We’ve been wanting to call your attention to a new book on the interface between Judaism and Buddhism—Rodger Kamenetz’s The Jew in the Lotus: A Poet’s Rediscovery of Jewish Identity in Buddhist India (HarperSanFrancisco, 1994). The book documents a trek to the Dalai Lama by Jews who wanted to share with him clues about how a people can maintain religion and culture in exile. Two women we know—Blu Greenberg and Joy Levitt—were among the eleven Jews on the journey. In a recent issue of the journal The Reconstructionist, Levitt, a congregational rabbi, describes a most instructive experience on the trip.

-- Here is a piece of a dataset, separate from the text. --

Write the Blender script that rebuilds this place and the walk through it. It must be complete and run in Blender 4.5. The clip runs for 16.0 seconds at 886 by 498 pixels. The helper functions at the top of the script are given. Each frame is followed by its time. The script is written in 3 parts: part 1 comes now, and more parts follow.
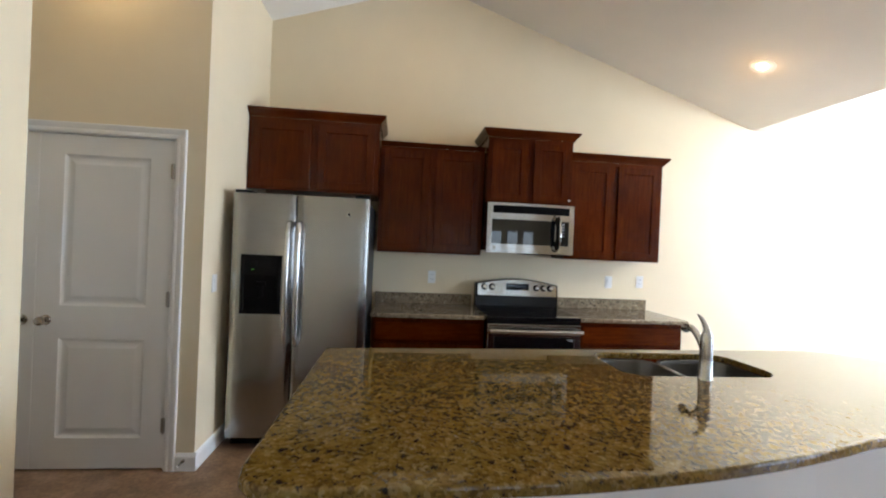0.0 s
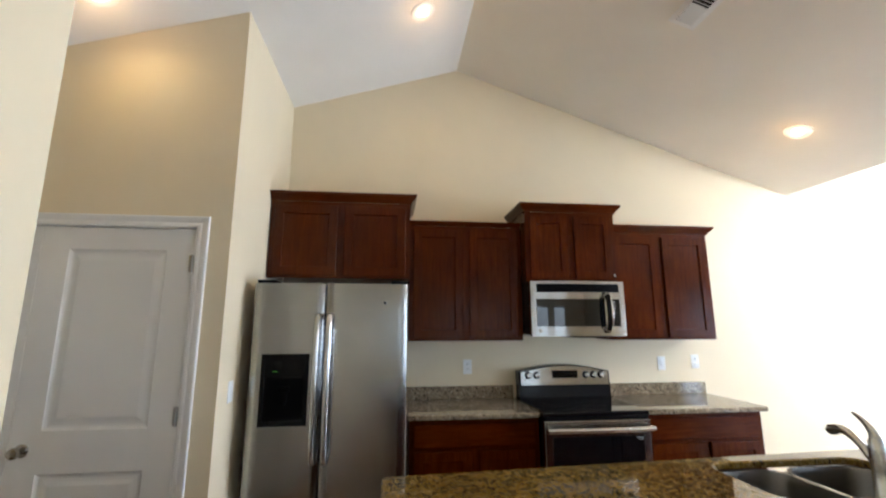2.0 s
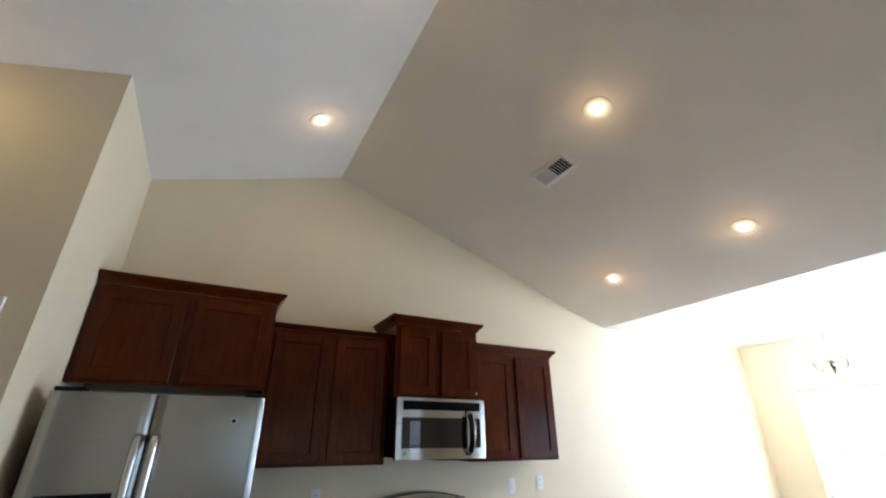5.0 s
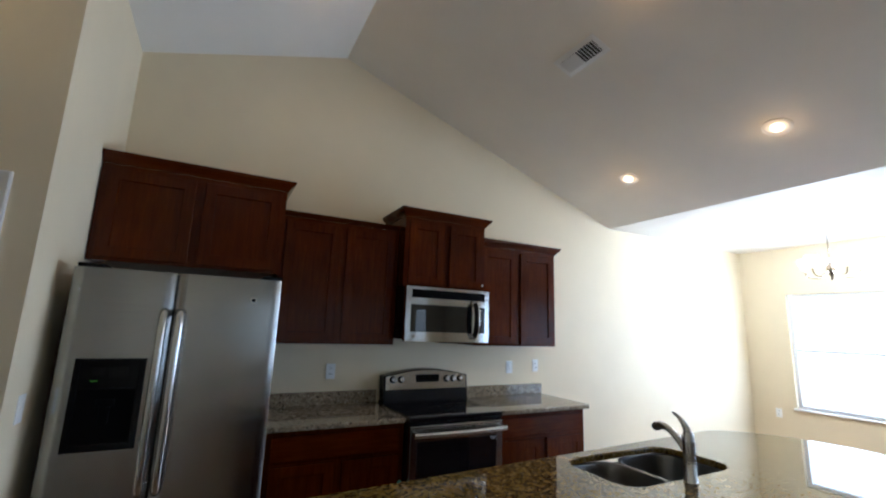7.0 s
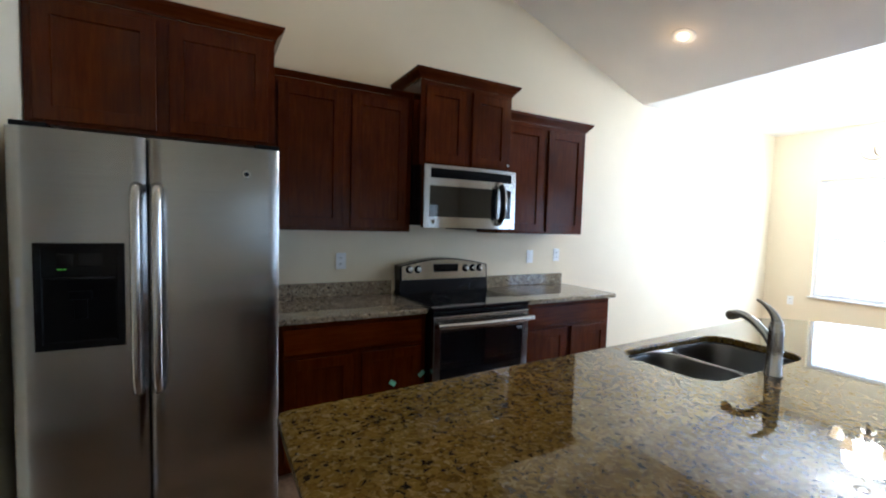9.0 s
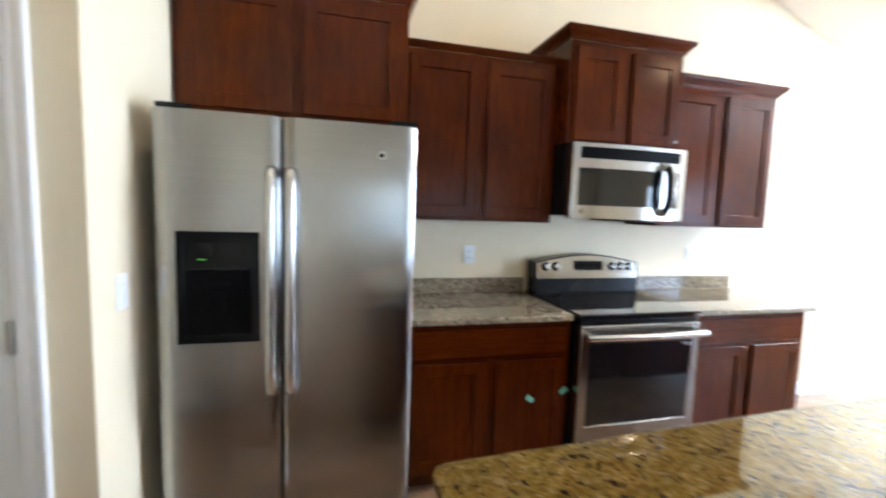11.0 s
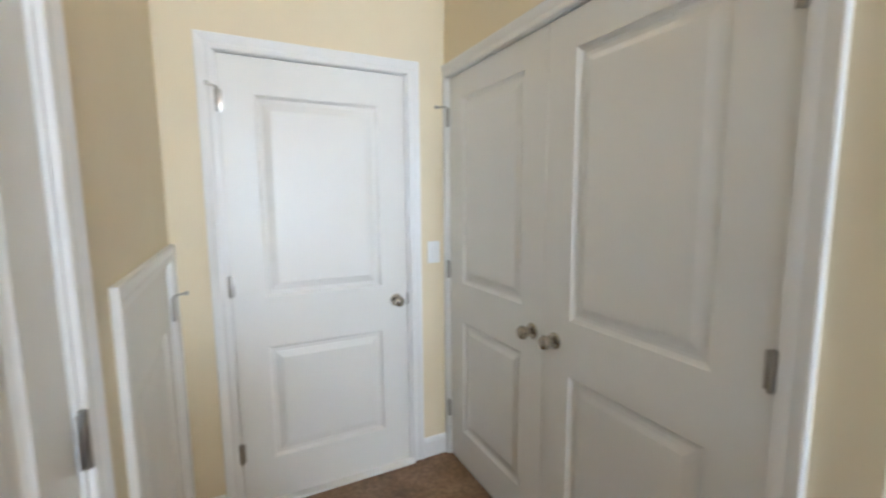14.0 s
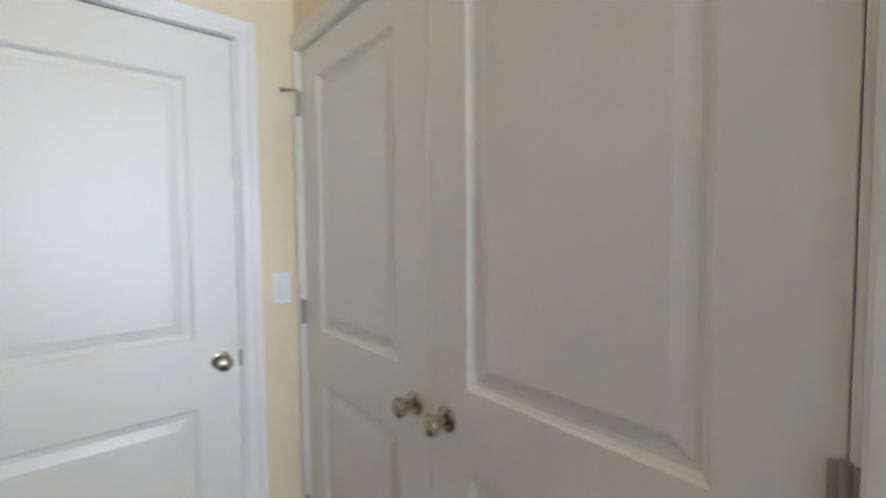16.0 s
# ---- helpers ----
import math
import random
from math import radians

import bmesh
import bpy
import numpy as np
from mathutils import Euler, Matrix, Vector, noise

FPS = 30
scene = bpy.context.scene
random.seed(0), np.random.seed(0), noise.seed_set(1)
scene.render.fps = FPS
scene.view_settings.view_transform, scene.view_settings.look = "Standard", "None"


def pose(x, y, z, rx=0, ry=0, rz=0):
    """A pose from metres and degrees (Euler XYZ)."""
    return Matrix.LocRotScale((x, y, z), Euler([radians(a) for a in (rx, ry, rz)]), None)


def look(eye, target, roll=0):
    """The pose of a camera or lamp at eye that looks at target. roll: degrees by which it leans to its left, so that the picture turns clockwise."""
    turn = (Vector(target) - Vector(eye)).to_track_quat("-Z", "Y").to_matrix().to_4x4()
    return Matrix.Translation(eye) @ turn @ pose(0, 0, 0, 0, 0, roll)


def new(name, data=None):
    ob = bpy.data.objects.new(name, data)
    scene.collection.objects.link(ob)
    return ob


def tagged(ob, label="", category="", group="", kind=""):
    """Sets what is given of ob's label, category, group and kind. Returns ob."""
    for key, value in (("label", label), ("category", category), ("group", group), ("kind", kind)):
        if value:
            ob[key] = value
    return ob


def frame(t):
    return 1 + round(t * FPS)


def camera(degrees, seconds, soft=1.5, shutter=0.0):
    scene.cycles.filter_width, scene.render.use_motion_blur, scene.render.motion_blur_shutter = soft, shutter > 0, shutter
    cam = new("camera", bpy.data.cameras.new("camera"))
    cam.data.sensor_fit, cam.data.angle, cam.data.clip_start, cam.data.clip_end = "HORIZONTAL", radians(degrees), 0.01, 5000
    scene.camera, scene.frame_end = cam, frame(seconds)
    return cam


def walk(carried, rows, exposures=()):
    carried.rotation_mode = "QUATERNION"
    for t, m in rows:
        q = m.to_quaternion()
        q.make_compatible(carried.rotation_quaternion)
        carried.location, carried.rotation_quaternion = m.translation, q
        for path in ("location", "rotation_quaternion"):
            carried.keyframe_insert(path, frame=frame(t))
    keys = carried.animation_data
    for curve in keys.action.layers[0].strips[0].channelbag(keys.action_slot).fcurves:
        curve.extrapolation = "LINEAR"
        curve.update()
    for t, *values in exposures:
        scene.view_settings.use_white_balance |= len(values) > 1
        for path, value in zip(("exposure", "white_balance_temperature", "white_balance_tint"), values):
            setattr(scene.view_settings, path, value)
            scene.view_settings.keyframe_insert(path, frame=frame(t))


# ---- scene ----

For an hour at a time, the Dalai Lama listened with an intensity that comes from several hours of meditation each day. More than any other single attribute (including his charming sense of humor, his remarkable humility and his simple acts of kindness), it was his manner of listening that overwhelmed me. The Jewish art of dialogue, at least as I have understood it, involves thinking of what you’re going to say when the other person finishes talking, which he rearely gets to do because you usually interrupt him. I had never experienced the kind of deep listening that the Tibetans practice, and I noticed that it changed the way we spoke. I found myself wanting to say exactly what I meant, speaking more carefully because I knew that each word would be heard and appreciated.